>> BEGIN

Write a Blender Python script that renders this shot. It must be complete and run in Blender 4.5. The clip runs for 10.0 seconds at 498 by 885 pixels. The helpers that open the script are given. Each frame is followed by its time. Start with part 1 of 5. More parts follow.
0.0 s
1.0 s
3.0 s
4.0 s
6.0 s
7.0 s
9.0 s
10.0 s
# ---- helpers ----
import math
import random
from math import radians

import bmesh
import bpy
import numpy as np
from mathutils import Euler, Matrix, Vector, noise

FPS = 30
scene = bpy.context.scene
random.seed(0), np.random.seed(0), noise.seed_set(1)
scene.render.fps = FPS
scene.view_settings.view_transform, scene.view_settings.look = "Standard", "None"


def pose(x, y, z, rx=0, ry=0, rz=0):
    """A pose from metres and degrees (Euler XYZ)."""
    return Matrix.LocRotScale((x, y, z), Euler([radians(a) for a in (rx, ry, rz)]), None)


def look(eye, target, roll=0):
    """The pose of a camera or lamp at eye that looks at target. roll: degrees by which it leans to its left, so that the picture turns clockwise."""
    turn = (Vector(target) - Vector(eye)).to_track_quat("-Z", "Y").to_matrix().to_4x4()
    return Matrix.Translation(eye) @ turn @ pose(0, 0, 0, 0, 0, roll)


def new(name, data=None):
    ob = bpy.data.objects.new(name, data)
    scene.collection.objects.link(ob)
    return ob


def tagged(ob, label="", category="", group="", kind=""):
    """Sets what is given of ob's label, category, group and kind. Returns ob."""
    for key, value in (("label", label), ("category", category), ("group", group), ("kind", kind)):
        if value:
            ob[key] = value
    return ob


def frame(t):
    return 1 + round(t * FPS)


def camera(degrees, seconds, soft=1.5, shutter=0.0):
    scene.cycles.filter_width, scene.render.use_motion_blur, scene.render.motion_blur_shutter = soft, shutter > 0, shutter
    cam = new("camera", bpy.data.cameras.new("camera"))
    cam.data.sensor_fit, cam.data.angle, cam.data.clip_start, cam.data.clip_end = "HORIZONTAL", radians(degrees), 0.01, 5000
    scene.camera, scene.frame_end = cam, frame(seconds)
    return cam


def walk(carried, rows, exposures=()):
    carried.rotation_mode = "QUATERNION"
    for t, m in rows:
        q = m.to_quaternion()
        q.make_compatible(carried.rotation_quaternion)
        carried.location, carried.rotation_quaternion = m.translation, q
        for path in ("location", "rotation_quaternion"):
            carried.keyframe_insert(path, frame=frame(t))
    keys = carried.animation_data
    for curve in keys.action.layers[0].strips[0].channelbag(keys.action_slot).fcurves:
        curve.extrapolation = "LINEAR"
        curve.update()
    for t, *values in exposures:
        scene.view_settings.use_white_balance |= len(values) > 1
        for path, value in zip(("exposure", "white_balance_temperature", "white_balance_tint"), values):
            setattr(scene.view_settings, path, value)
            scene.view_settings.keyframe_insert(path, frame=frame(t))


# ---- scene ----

>> END

DIRECTIVE:
Retype the portion of the data above that starts on the line with "pose from metres" and finishes on the line with "turn = (Vector(target)", including both of those lines.

ANSWER TO THE EXERCISE:
    """A pose from metres and degrees (Euler XYZ)."""
    return Matrix.LocRotScale((x, y, z), Euler([radians(a) for a in (rx, ry, rz)]), None)


def look(eye, target, roll=0):
    """The pose of a camera or lamp at eye that looks at target. roll: degrees by which it leans to its left, so that the picture turns clockwise."""
    turn = (Vector(target) - Vector(eye)).to_track_quat("-Z", "Y").to_matrix().to_4x4()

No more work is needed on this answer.